» Goal: Set the listing down again exactly, please, apart from its pictures.

>> Begin Recorded data

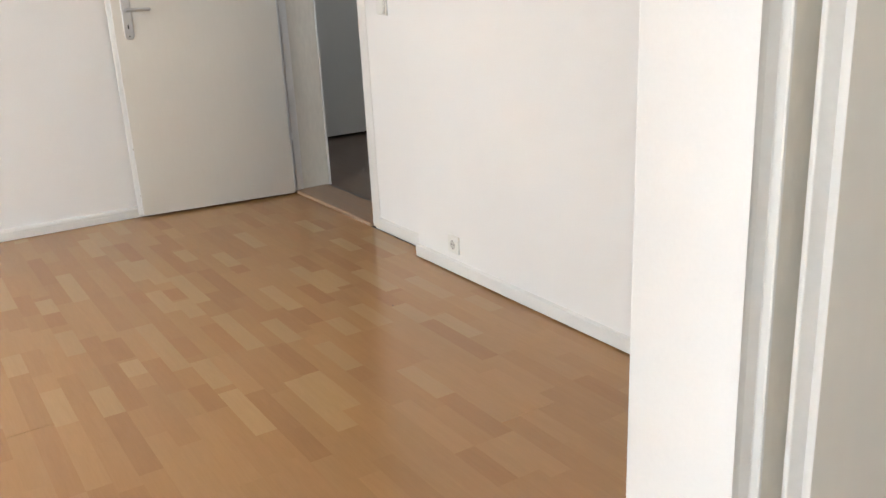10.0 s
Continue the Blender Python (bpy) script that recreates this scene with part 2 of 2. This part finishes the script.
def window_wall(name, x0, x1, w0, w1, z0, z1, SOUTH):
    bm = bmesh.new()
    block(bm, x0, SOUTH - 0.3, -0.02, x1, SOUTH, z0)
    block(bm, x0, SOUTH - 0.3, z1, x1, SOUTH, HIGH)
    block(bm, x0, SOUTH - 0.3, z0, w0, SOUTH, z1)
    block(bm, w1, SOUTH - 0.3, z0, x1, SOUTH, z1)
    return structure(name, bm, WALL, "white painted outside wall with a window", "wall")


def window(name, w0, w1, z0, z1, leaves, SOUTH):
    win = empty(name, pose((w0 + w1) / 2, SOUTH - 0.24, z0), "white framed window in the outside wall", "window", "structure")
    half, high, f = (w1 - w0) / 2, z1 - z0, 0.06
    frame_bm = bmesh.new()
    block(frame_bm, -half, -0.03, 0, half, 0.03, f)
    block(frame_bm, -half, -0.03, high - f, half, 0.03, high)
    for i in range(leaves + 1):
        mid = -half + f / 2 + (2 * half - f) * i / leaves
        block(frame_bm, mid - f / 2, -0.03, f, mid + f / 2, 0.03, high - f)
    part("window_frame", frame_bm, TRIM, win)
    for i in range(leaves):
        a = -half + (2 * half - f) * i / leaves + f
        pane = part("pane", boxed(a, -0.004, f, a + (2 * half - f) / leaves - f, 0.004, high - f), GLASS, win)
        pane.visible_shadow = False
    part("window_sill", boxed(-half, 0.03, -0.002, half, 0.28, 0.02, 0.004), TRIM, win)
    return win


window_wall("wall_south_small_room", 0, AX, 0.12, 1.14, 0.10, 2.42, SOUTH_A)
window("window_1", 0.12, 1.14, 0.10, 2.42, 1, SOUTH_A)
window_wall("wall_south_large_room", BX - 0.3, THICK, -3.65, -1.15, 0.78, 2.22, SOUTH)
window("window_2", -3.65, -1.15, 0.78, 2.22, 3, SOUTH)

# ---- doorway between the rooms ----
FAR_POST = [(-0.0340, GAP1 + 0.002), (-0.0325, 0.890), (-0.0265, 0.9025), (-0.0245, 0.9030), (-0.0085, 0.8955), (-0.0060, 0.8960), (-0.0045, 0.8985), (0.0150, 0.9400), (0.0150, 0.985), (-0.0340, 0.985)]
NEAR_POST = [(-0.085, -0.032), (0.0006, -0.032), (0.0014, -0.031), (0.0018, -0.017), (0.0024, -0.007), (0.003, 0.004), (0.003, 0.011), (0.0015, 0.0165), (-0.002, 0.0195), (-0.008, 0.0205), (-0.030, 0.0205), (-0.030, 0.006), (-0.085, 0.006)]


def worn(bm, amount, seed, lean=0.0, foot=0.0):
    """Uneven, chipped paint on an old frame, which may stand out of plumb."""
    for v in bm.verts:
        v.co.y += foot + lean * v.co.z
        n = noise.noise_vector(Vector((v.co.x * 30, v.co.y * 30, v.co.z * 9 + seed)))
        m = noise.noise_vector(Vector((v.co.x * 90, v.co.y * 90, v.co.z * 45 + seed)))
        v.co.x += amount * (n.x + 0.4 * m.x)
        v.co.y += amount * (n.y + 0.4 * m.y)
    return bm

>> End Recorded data

» Complete output:
10.0 s
Continue the Blender Python (bpy) script that recreates this scene with part 2 of 2. This part finishes the script.
def window_wall(name, x0, x1, w0, w1, z0, z1, SOUTH):
    bm = bmesh.new()
    block(bm, x0, SOUTH - 0.3, -0.02, x1, SOUTH, z0)
    block(bm, x0, SOUTH - 0.3, z1, x1, SOUTH, HIGH)
    block(bm, x0, SOUTH - 0.3, z0, w0, SOUTH, z1)
    block(bm, w1, SOUTH - 0.3, z0, x1, SOUTH, z1)
    return structure(name, bm, WALL, "white painted outside wall with a window", "wall")


def window(name, w0, w1, z0, z1, leaves, SOUTH):
    win = empty(name, pose((w0 + w1) / 2, SOUTH - 0.24, z0), "white framed window in the outside wall", "window", "structure")
    half, high, f = (w1 - w0) / 2, z1 - z0, 0.06
    frame_bm = bmesh.new()
    block(frame_bm, -half, -0.03, 0, half, 0.03, f)
    block(frame_bm, -half, -0.03, high - f, half, 0.03, high)
    for i in range(leaves + 1):
        mid = -half + f / 2 + (2 * half - f) * i / leaves
        block(frame_bm, mid - f / 2, -0.03, f, mid + f / 2, 0.03, high - f)
    part("window_frame", frame_bm, TRIM, win)
    for i in range(leaves):
        a = -half + (2 * half - f) * i / leaves + f
        pane = part("pane", boxed(a, -0.004, f, a + (2 * half - f) / leaves - f, 0.004, high - f), GLASS, win)
        pane.visible_shadow = False
    part("window_sill", boxed(-half, 0.03, -0.002, half, 0.28, 0.02, 0.004), TRIM, win)
    return win


window_wall("wall_south_small_room", 0, AX, 0.12, 1.14, 0.10, 2.42, SOUTH_A)
window("window_1", 0.12, 1.14, 0.10, 2.42, 1, SOUTH_A)
window_wall("wall_south_large_room", BX - 0.3, THICK, -3.65, -1.15, 0.78, 2.22, SOUTH)
window("window_2", -3.65, -1.15, 0.78, 2.22, 3, SOUTH)

# ---- doorway between the rooms ----
FAR_POST = [(-0.0340, GAP1 + 0.002), (-0.0325, 0.890), (-0.0265, 0.9025), (-0.0245, 0.9030), (-0.0085, 0.8955), (-0.0060, 0.8960), (-0.0045, 0.8985), (0.0150, 0.9400), (0.0150, 0.985), (-0.0340, 0.985)]
NEAR_POST = [(-0.085, -0.032), (0.0006, -0.032), (0.0014, -0.031), (0.0018, -0.017), (0.0024, -0.007), (0.003, 0.004), (0.003, 0.011), (0.0015, 0.0165), (-0.002, 0.0195), (-0.008, 0.0205), (-0.030, 0.0205), (-0.030, 0.006), (-0.085, 0.006)]


def worn(bm, amount, seed, lean=0.0, foot=0.0):
    """Uneven, chipped paint on an old frame, which may stand out of plumb."""
    for v in bm.verts:
        v.co.y += foot + lean * v.co.z
        n = noise.noise_vector(Vector((v.co.x * 30, v.co.y * 30, v.co.z * 9 + seed)))
        m = noise.noise_vector(Vector((v.co.x * 90, v.co.y * 90, v.co.z * 45 + seed)))
        v.co.x += amount * (n.x + 0.4 * m.x)
        v.co.y += amount * (n.y + 0.4 * m.y)
    return bm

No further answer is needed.